Lundi 7 décembre, à 7h20, Yannick Rousselet, responsable de la campagne Énergie/Nucléaire de Greenpeace France, a été délogé par les forces de l’ordre de la voie ferrée sur laquelle il s’était enchaîné la veille au soir. Son objectif était d’empêcher l’arrivée d’un train attendu à Cherbourg et chargé de déchets nucléaires, qui devaient ensuite être transférés en Russie.


Greenpeace reste déterminée à empêcher la poursuite des exportations de déchets nucléaires vers la Russie. ©Greenpeace

Par cette action, Greenpeace tenait à montrer
son opposition à la reprise de ce trafic et à le mettre en lumière.
Nous dénonçons d’autant plus ce trafic que nous publions des
chiffres qui prouvent que ces déchets sont abandonnés en Russie et
qu’ils n’y sont pas transformés comme le prétendent l’Etat et
Areva.

Une fois notre responsable de campagne évacué, ce sale trafic a
pu reprendre. Comme prévu, les déchets ont été transbordés sur le
Kapitan Lus, un navire russe qui a quitté Cherbourg le mardi 8 en
direction de St-Petersbourg. Il y arrivera le 14 décembre.

Pour mieux comprendre les enjeux de ce transport et de notre
action, il faut les replacer dans le contexte d’une série
d’incidents, de révélations et de rapports officiels qui a montré
depuis le début le mois d’octobre l’opacité dans laquelle travaille
le lobby nucléaire français et le manque de sécurité de la
filière.

Début octobre, il est devenu de notoriété publique que la France
exportait des déchets nucléaires vers la Russie, sans se soucier de
leur  devenir.  Contrairement à ce que prétendait Areva, ces
déchets n’y sont ni transformés, ni réutilisés. Ils sont presque
systématiquement laissés sur place, abandonnés.
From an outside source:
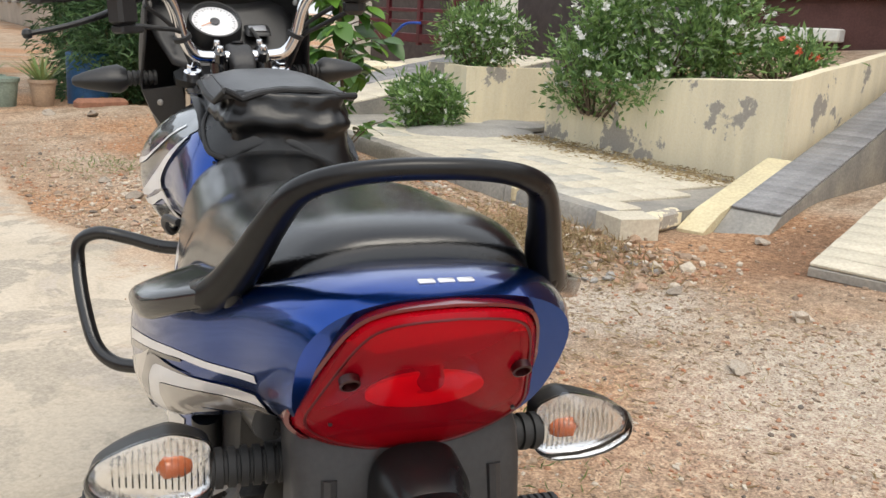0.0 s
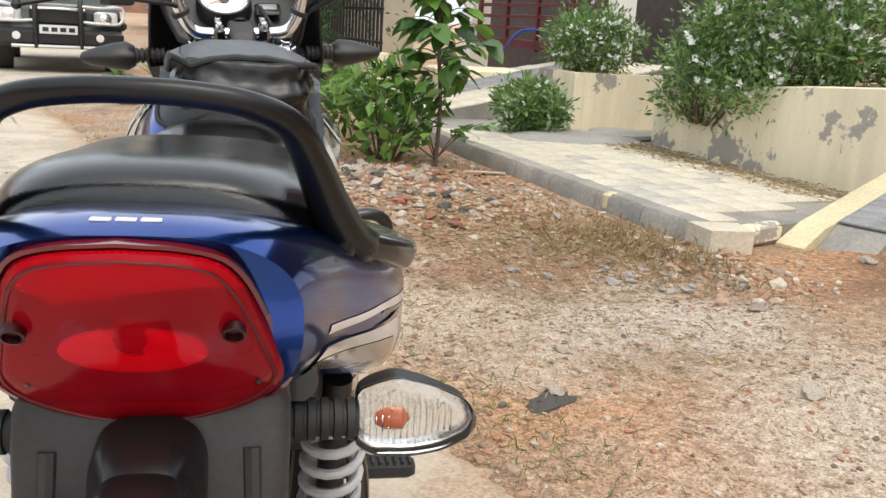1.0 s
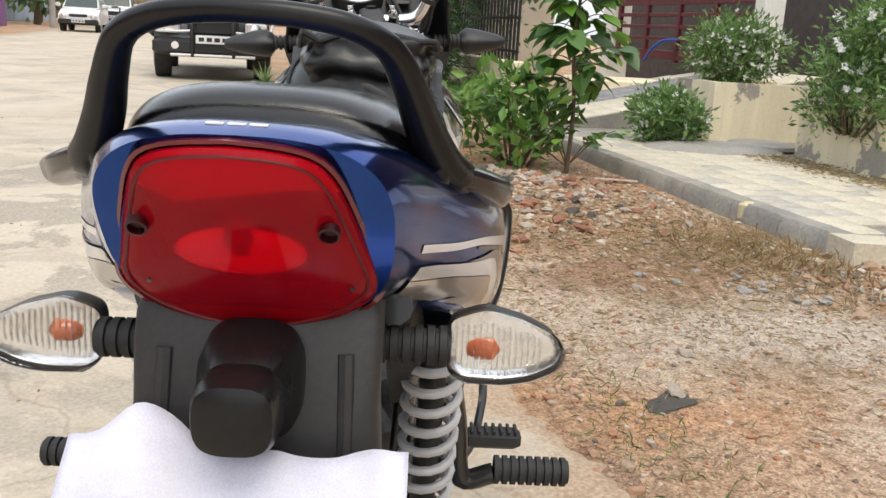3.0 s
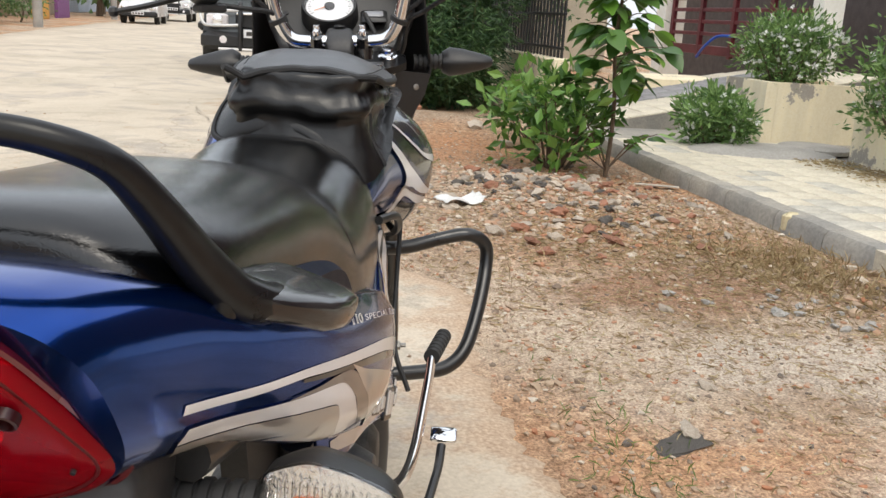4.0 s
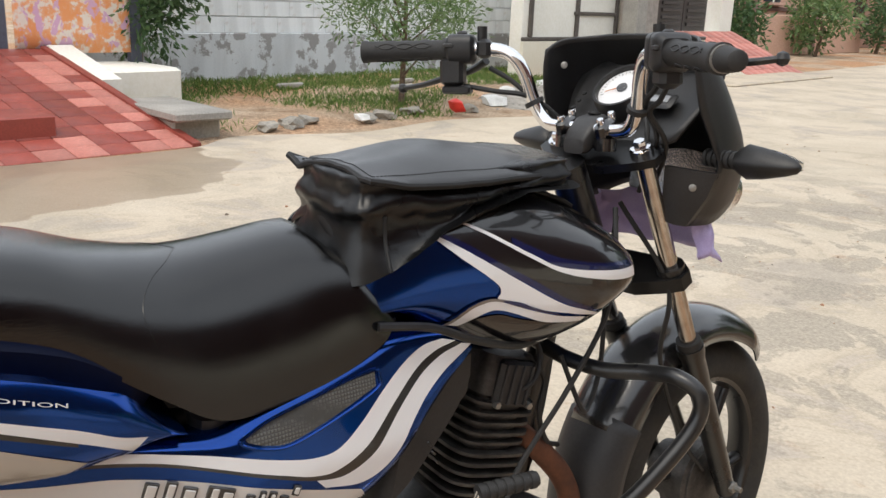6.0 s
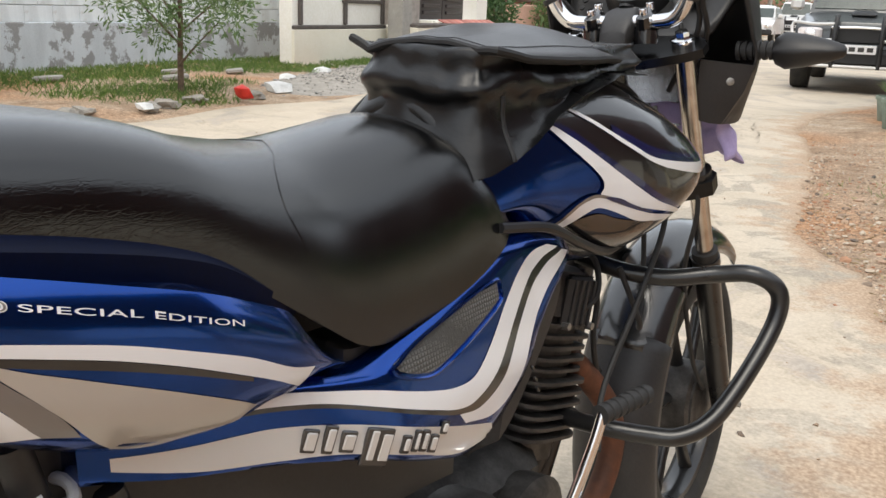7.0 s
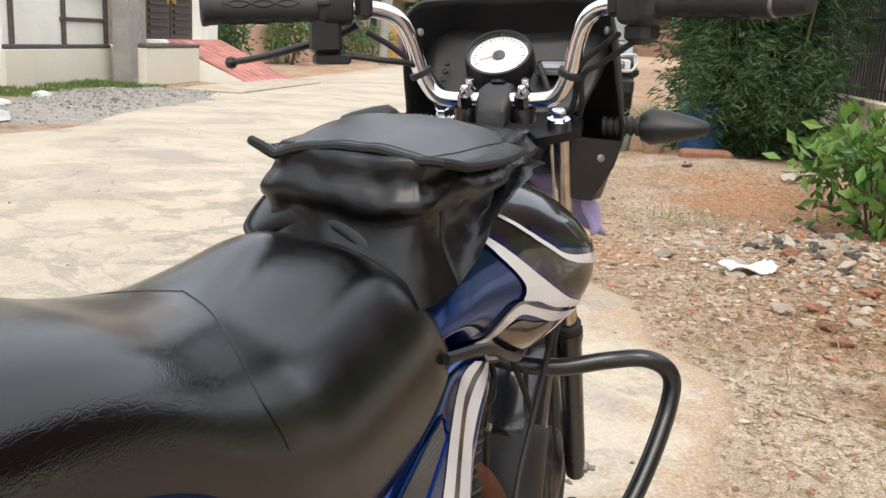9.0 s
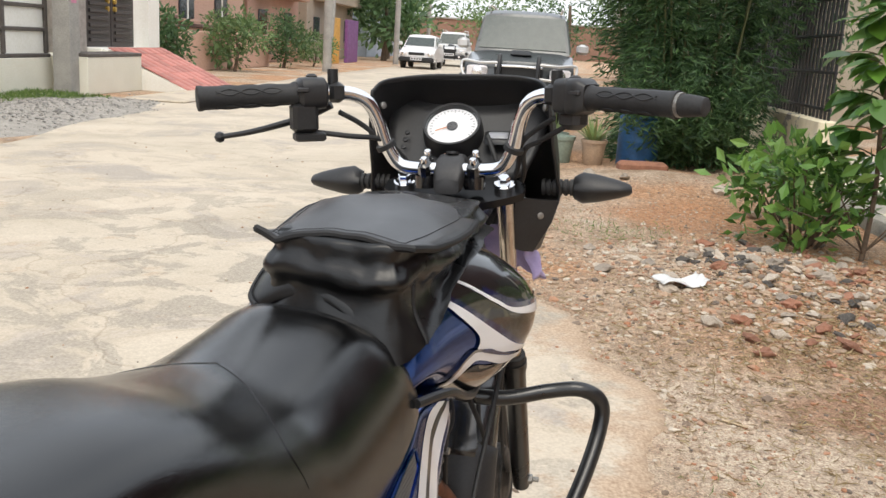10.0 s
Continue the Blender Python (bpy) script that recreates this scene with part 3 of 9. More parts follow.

Quelques jours plus tard, nouveau scandale. Plusieurs dizaines
de kilos de plutonium ont été ‘oubliés’ sur le site nucléaire de
Cadarache, dans le sud de la France. Face à ces révélations, le
ministre de l’Environnement, Jean-Louis Borloo, saisit le « Haut
comité pour la transparence et l’information sur la sûreté
nucléaire ». Il lui demande un inventaire global des matières et
déchets produits au cours du cycle du combustible nucléaire. Les
conclusions sont attendues pour janvier.

Dans le même temps, un moratoire est respecté de fait sur les
exportations de déchets nucléaires français vers la Russie. Depuis
la mi-octobre, aucun navire chargé de ces déchets n’a en effet
quitté la France pour la Russie. Les 5’000 signatures que nous
avons collectées en faveur de ce moratoire ne sont peut-être pas
étrangères à cet arrêt du trafic. Tout comme la présence de nos
navires au Havre et à Cherbourg. Mais il semble que les pouvoirs
publics et le lobby nucléaire aient pris la décision de rompre ce
moratoire et de reprendre les exportations de déchets nucléaires
vers la Russie.

Greenpeace est déterminée à imposer un moratoire sur les
exportations de déchets vers la Russie, au moins le temps que les
enquêtes commanditées par Jean-Louis Borloo aboutissent. Nous
sommes d’autant plus déterminés à bloquer ce trafic que nous avons
pris connaissance d’un rapport du « Service de défense de sécurité
et d’intelligence économique », qui a été rédigé à la demande du
Haut comité sur la transparence et l’information sur la sûreté
nucléaire . Selon ce rapport officiel, depuis 2006, 33’000 tonnes
d’uranium ont été exportés vers la Russie (dont 23’540 tonnes
d’uranium appauvri) et seulement 3’090 tonnes ont été réexpédiées
en France. Les déchets nucléaires sont bel et bien abandonnés en
Russie!

Ce lundi 7 décembre s’ouvre le sommet de Copenhague pour lequel
Greenpeace est très mobilisée et qui concentre toute l’attention
des médias. Est-ce un hasard si Areva, forcée par Greenpeace depuis
deux mois d’interrompre ses transports de déchets nucléaires vers
la Russie, a choisi cette date pour reprendre son trafic?

En tout cas, si Areva tablait sur un relâchement de notre
vigilance, elle s’est trompée. Nous ne laisserons pas le lobby
nucléaire reprendre son sale business. Nous sommes là pour l’en
empêcher. La protection du climat et la dénonciation du nucléaire
sont un seul et même combat. A Copenhague, comme à Cherbourg.